Mustafa Yazgan üstadı da uğurladık
Bir bir göçüyorlar… Aramızdan sonbahar yapraklarının hazan ile dökülmesi gibi geçip gidiyorlar desem, olmaz… Hayır!
Sanırım biz birer yaprak oluyoruz da, kökleri metin, topraklarına sımsıkı bağlı bu kadim çınarların, başka âlemlerin suyuna, iklimine meyletmeleriyle o geniş ve bereketli dallarından bir bir düşüyoruz. Önce Sezai Karakoç, ardından Mustafa Yazgan üstat ebediyete irtihal etti…
İmtihan, çile, inanç, gayret, emek… Bu kavramlar gündelik hayatta öyle kolay sarf ediliyor, öyle bir telaşla tüketiliyor ki, insanın söyleyecek sözü, anlatacak hikâyesi kalmıyor… Ömrünü bu kavramlara adayanlara bundan büyük bir haksızlık var mıdır?
Ömrünü bu kavramlara hakkıyla adayan ve bu toz, duman, telaş içinde yüce bir çınar gibi abideleşerek yükselen Mustafa Yazgan üstat ile yüz yüze tanışma şerefine nail olamadım… Bir zamanlar bir dostumun kütüphanesinden bir akşam vakti “Necip Fazıl ile Çağdaş Olmak” adlı incecik kitabını bir çırpıda okuduğumu hatırlıyorum… Sonrasında nerede karşıma çıktıysa bu berrak, bu inançlı üslubu okumaya gayret etmiştim.

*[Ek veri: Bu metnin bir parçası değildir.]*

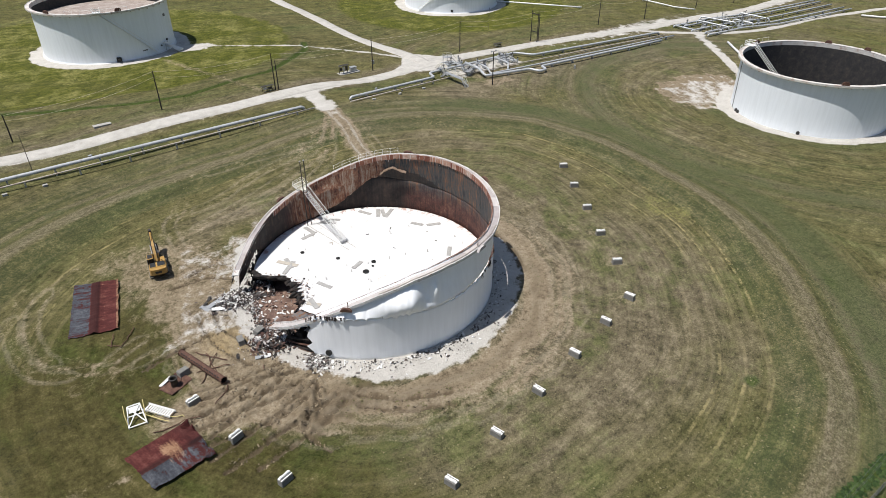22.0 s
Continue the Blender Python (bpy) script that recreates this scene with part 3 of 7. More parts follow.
def height(x, y):
    x, y = np.asarray(x, float), np.asarray(y, float)
    z = base_height(x, y)
    d = dyke_dist(x, y)
    z = z + 1.15 * np.exp(-(d / 4.6) ** 2)
    ch = churn(x, y)
    z = z + ch * (0.05 * waves(x * 0.5, y * 1.7, 3.1) + 0.04 * waves(y, x * 0.6, 1.1))
    for line in RUTS:
        q = seg_dist(x, y, line)
        q = q + 0.25 * waves(x, y, 3.1)
        z = z - 0.26 * np.exp(-(q / 0.3) ** 2) + 0.2 * np.exp(-((q - 0.6) / 0.28) ** 2) * (1 + 0.8 * waves(x, y, 1.3))
    z = z - 0.4 * np.exp(-(seg_dist(x, y, FURROW) / 0.55) ** 2) + 0.2 * np.exp(-((seg_dist(x, y, FURROW) - 1.3) / 0.6) ** 2)
    r = np.hypot(x - TANK[0], y - TANK[1])
    flat = soft(r - 21.5, 4)
    z = z * (1 - flat) + 0.0 * flat
    far = np.clip((np.hypot(x, y - 70) - 90) / 60, 0, 1)
    return z + far * (0.25 * waves(x, y, 70) + 0.12 * waves(y, x, 23))


def hz(x, y):
    return float(height(x, y))


NORTH_ROAD = [(-700, 190), (-420, 152), (-282, 145), (-242, 148), (-200, 149.5), (-159, 154), (-130, 163.5), (-107, 177.5), (-78, 203), (-58.5, 222.5), (-30, 250), (10, 284), (60, 335), (220, 500), (500, 800)]
LIME_ROAD = [(260, -160), (205, -80), (184, -31), (175, -15), (153, -7.5), (121, -4), (89, -4.5), (66, -4.8), (36, -5.0), (4, -4.6), (-22, -5.5), (-45, -6.6), (-62, -7.3), (-77, -8), (-95, -7), (-121, -5), (-158, 0), (-189, 2), (-225, 4.8), (-300, 6), (-600, 20)]
BRANCH_ROAD = [(-74, -7), (-75.5, -14), (-75, -24), (-74, -42), (-77, -76), (-79, -113), (-86, -150), (-110, -200), (-180, -300)]
DRIVE = [(92, -6), (86, -1), (82.9, 8), (82.7, 16), (85, 24), (90.6, 28.9), (98.7, 31.3), (106, 32.5)]
OTHER_TANKS = [(-134.4, 72.5, 18.1, 13.1), (-8.2, -75.6, 17.8, 13.2), (-134, -70, 18.0, 13.2), (122, -75, 18.5, 13.2), (-258, 76, 20.0, 13.4), (-244, -49, 18.0, 13.2)]


def fence_y(x):
    return np.interp(x, [-280, -220, -110, -49, -5, 30, 150], [143.6, 140.9, 136.3, 133.7, 131.8, 131.6, 132.0])


LIME_TRAIL = [(-24, -60), (-30, -63), (-34, -58.5), (-40.8, -55), (-48.8, -49.8), (-55, -45), (-62.2, -35.6), (-68.9, -27), (-73.7, -17)]
ENTRANCE = [(-33, 4), (-32, 11), (-29.6, 20), (-27.4, 30), (-25.2, 40), (-22.5, 47), (-18.8, 51.5)]
TANK2_LANE = [(-176, 14), (-170.4, 18.7), (-160.8, 31), (-150.9, 43), (-145, 50)]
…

İlk gençlik yıllarımda ise gençlere bir tavsiyesine rastlamıştım… Şöyle diyordu üstat; “Gençlik Necip Fazıl’ın çalışma tarzını taklit etmek yerine, eksiksiz tüm eserlerini okumalı…”
Necip Fazıl üstadın hamlesiyle, kabuktan öze işleyen nazarların, onun vefatından sonra yeniden özden kabuğa yönelmesinin zararlarına dair ne faydalı bir öğüt, ne isabetli bir tespitti bu… Nokta atışı derler ya, tam olarak öyle.
Mustafa Yazgan her ne kadar yüz yüze tanışma şerefine nail olamasam da, bende, fikrî mücadele gayreti ve o berrak, o bilge tebessümü ile kalacak. Bir çınar misali yükselmiş fikir dünyasının, kelimeler taşıyan dallarında hazan ile sararmış küçücük bir yaprak dahi olabildiysem ne mutlu bana!